DATASET EXCERPT ▸
○ ○ ○ ○ ○ ○ ○

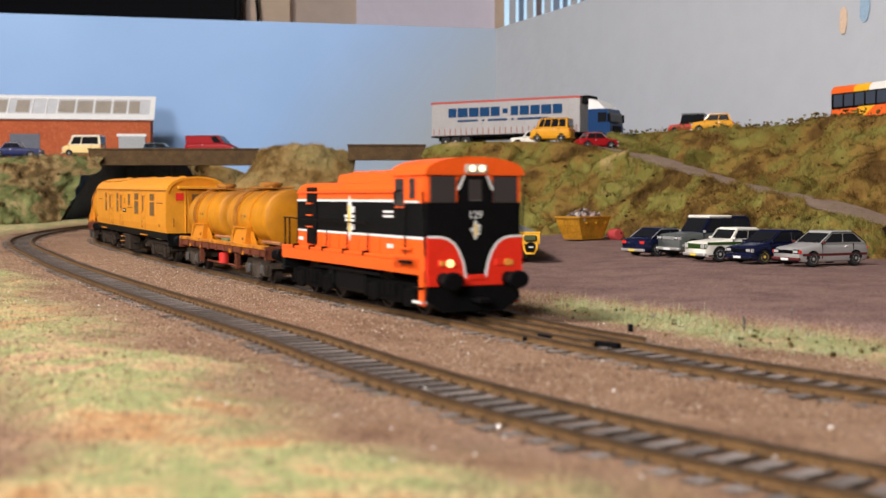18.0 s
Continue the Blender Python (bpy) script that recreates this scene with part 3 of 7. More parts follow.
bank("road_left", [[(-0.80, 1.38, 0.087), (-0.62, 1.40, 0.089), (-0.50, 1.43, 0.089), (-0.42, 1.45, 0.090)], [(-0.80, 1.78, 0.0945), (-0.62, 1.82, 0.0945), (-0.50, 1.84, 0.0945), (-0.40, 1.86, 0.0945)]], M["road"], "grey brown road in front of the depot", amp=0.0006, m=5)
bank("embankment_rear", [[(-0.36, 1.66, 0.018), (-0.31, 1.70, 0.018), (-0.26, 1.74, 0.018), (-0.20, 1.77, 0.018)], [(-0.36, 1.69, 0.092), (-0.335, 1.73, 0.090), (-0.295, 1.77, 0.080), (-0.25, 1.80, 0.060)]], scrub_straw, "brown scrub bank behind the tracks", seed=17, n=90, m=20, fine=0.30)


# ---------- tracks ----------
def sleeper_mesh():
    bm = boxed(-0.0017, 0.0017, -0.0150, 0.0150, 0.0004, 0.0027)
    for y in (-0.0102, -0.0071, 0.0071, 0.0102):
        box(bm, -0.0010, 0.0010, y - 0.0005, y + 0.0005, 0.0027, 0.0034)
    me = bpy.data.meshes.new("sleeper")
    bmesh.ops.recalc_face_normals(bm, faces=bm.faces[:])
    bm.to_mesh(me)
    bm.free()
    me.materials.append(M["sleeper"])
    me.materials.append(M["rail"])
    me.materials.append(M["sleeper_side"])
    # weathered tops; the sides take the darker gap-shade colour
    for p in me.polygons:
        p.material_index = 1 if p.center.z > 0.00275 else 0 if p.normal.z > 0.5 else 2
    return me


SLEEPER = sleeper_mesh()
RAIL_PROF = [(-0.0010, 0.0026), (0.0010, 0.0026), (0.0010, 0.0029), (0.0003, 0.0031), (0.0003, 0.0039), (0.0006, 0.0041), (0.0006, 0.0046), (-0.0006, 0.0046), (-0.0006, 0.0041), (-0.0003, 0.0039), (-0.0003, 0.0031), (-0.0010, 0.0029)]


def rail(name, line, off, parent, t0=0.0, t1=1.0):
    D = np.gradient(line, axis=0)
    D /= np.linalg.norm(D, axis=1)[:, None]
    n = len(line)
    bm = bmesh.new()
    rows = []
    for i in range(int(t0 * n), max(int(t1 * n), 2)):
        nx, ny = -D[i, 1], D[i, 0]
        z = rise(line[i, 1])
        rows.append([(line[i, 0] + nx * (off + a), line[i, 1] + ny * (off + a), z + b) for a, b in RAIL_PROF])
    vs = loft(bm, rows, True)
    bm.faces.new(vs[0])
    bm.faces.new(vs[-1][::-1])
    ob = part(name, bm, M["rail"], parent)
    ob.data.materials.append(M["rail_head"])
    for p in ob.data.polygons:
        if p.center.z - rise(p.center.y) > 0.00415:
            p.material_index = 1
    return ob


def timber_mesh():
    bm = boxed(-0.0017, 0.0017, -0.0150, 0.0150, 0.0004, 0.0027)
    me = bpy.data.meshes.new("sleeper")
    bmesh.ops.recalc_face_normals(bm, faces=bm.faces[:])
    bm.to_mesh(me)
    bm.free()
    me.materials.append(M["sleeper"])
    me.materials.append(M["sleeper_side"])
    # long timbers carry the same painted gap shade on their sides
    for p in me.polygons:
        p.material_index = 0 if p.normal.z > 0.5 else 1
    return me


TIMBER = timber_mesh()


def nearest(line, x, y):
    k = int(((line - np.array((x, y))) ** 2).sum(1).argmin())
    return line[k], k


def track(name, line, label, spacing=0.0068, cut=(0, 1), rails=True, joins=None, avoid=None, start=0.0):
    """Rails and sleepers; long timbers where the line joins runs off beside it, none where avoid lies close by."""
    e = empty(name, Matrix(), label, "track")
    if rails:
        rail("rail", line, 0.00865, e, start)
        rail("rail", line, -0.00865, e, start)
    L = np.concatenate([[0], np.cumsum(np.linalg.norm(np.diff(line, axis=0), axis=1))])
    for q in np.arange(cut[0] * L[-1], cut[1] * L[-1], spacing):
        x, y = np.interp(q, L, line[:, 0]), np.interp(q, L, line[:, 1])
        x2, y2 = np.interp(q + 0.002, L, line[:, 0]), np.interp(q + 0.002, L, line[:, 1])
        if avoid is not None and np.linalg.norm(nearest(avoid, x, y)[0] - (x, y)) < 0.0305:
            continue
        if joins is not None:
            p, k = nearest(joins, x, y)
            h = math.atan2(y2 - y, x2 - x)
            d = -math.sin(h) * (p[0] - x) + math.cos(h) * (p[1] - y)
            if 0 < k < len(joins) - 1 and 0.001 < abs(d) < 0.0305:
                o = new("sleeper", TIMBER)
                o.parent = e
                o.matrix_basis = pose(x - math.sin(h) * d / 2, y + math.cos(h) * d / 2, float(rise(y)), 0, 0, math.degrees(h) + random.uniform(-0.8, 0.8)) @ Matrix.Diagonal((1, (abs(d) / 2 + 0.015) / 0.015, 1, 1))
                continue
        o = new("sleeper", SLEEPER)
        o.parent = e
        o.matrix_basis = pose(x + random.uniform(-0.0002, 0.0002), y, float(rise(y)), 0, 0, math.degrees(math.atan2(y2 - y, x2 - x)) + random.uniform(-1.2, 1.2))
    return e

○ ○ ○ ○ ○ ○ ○

WORK TO COMPLETE ▸
Extract and reproduce exactly the lines opening with the line containing "Continue the Blender" and closing with the line containing "n=90, m=20, fine=0.30)", inclusive.

TASK RESPONSE ▸
Continue the Blender Python (bpy) script that recreates this scene with part 3 of 7. More parts follow.
bank("road_left", [[(-0.80, 1.38, 0.087), (-0.62, 1.40, 0.089), (-0.50, 1.43, 0.089), (-0.42, 1.45, 0.090)], [(-0.80, 1.78, 0.0945), (-0.62, 1.82, 0.0945), (-0.50, 1.84, 0.0945), (-0.40, 1.86, 0.0945)]], M["road"], "grey brown road in front of the depot", amp=0.0006, m=5)
bank("embankment_rear", [[(-0.36, 1.66, 0.018), (-0.31, 1.70, 0.018), (-0.26, 1.74, 0.018), (-0.20, 1.77, 0.018)], [(-0.36, 1.69, 0.092), (-0.335, 1.73, 0.090), (-0.295, 1.77, 0.080), (-0.25, 1.80, 0.060)]], scrub_straw, "brown scrub bank behind the tracks", seed=17, n=90, m=20, fine=0.30)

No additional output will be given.